Stagnating economy, huge debt, inefficient governmental etc. these are some of the multiple problems Italy is currently facing.  A couple of years ago, Italy used to be a point of major concern for the entire Eurozone. However, Italy has proved strong since then. Financial markets quit betting against Italy at some point in the past but that’s not the end of the game, they experts say…
For starters, Masterforex-V Academy reminds that Italy is the 3rd biggest Eurozone economy. It is currently stagnating as the local financial and economic authorities don’t seem to know what to do about it.

It is interesting to note that most small-scale businesses in Rome prefer to close for in August since it is vacation time and visitors are scanty. However, over the last couple of years, the situation has changed since people prefer to stay at home and save some money while businesses have to stay open no matter what in effort to earn extra profits. His is the first wake up call. People stop spending money. The try to save on everything they can save.
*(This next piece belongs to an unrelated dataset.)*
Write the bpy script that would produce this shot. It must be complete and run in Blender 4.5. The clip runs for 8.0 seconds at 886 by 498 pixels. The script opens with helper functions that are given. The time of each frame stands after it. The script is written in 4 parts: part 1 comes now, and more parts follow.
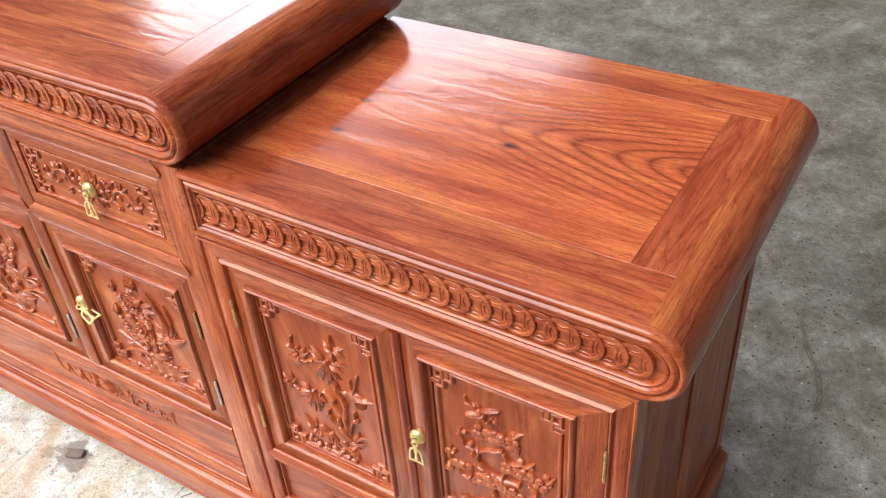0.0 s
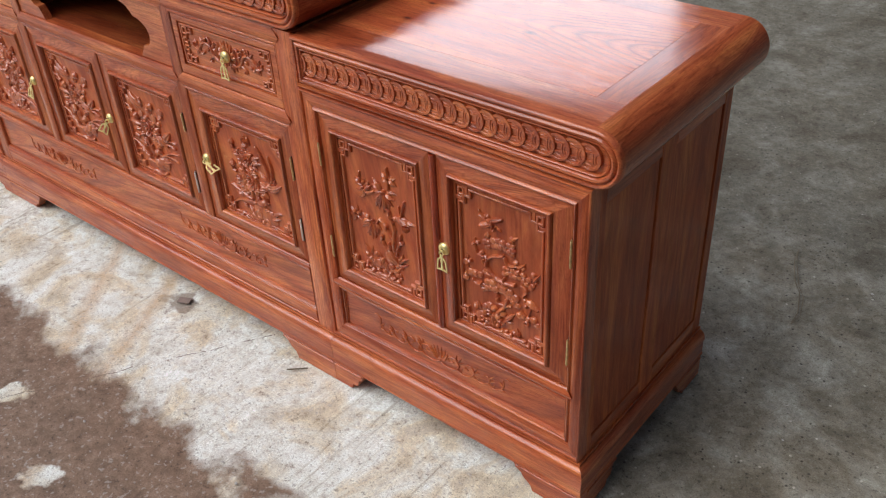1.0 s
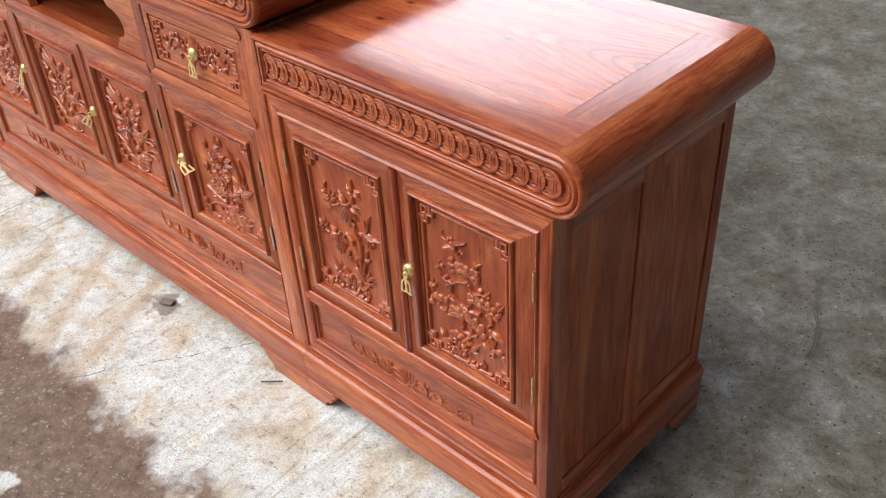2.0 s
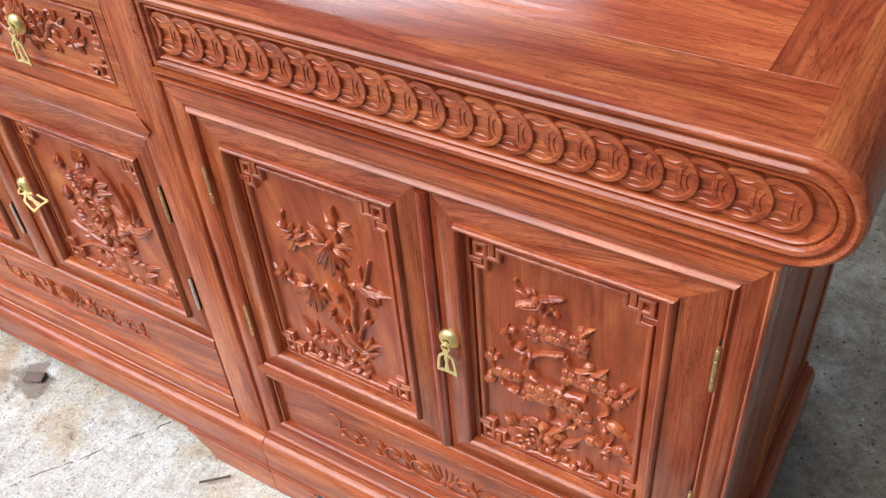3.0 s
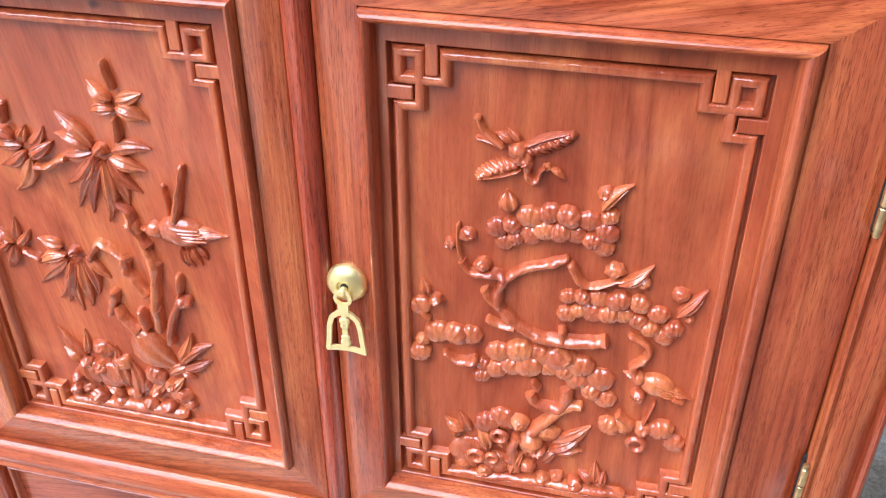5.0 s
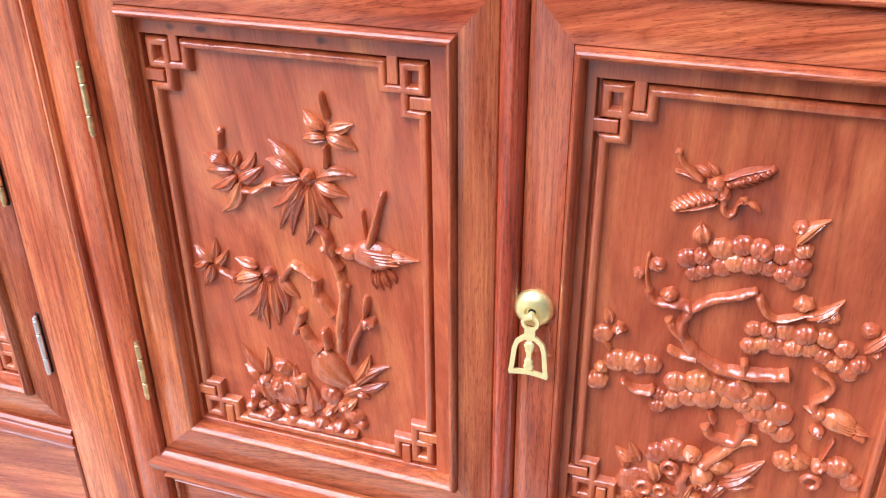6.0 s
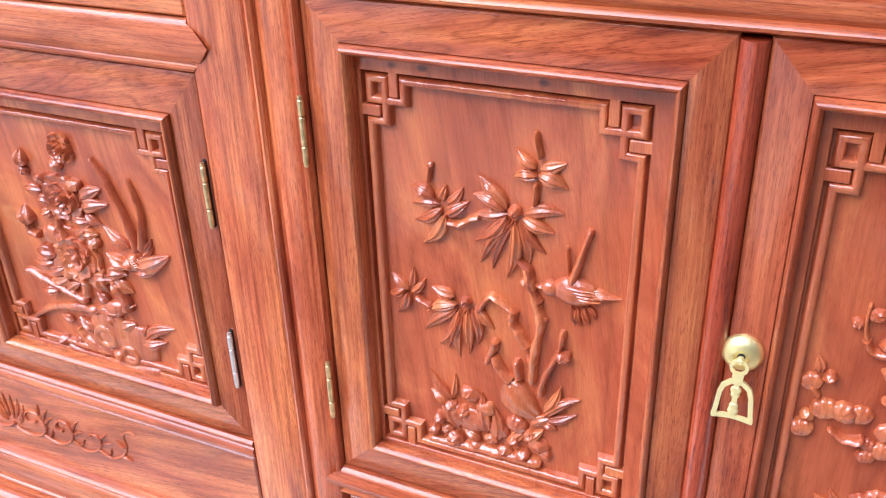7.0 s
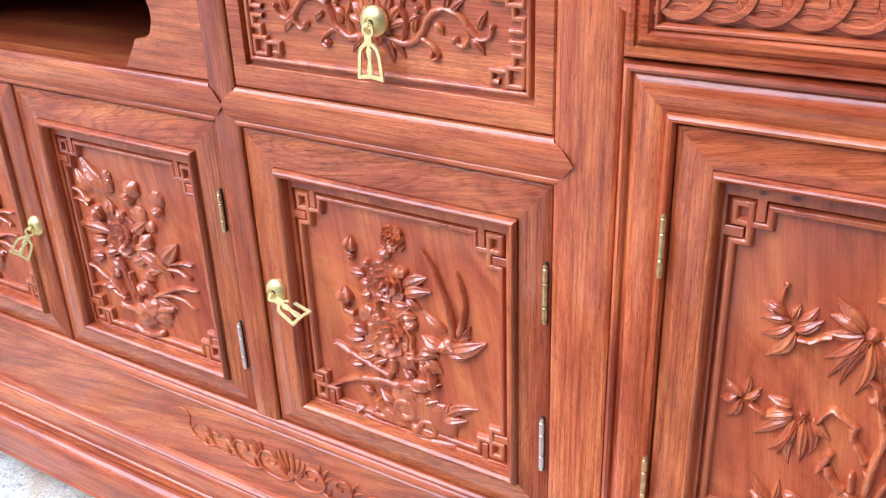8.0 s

There is no denying the fact that the overall economic and financial situation in Italy has been changing over the last few years. Italians are aware that the existing financial problems aren’t short-term issues that can be easily fixed in a matter of months. This has become a standard of life.
Of course, the Italian industrial production increased by 3% in Q2 2015. This gave Matteo Renzi - a young Italian Prime Minister – a leg to stand on, i.e. to say that these figures prove the efficiency of his reforms. The list of reforms includes 80 EUR discounts for people with low incomes, privileges for investors amid spending cuts (on pensions and salaries). He also says that it is thanks to him that the unemployment rate in Italy decreased a bit.
However, experts say that the authorities are simply putting a false front. The ting is that most unemployed Italians are not included in the official stats the rate is based on since the simply refuse to register with labor exchanges. Still, even the official rate of unemployment is pretty high for a developed economy – 12,5%. At the same time the recent growth is the result of of a weak Euro artificially depreciated by the ECB to make European exports more competitive and flood Europe with cheap money and cheap crude oil. As the result, it became easier to get loans while the Italian goods turned more competitive abroad. Still, it is not about any improvements in the Italian economy since there are no such improvements despite the fact that the Italian Prime Minister is trying to persuade us that everything is different. He even promised tax rebates to the amount of 40-50 billion EUR over the next 5 years. In particular, he is planning to cancel the tax on residential property.
However, this step is hardly efficient and can help Italy to save the day, especially if to consider the fact that the Italian debt is already over 135% of the national GDP. Greece is the only Eurozone economy with a bigger debt.
It should be noted that Matteo Renzi used to be the supporter of Greece, backing the initiative to ease the austerity requirements. However, later on, he had to join the majority and made Alexis Tsipras surrender and accept the austerity requirements put forward by the lenders in exchange for further financial support. The thing is that if Greece had defaulted on its debt and hadn’t bee saved, Italy would have lost 40 billion EUR, which is a very big amount of money for debt-ridden Italy.  
Biggest Threat to Italian Economy
An attack of major financial speculators seems to be the biggest threat to the Italian economy. Italy already suffered from such an attack a couple of years ago. Still, they say the economic situation in Italy is more stable than it used to be at that time since the local authorities conducted some urgent reforms urged by financial markets.
Italy is still afraid of the domino effect in case the situation in Greece goes out of control at some point in the future. It is interested to note that the Euro integration project is based on solidarity, conflict avoidance, mutual support and growth. However, in reality we can see a major confrontation between Greece and Germany. Still, Greece has to conduct the required reforms to start improving the current state of affairs in the national economy.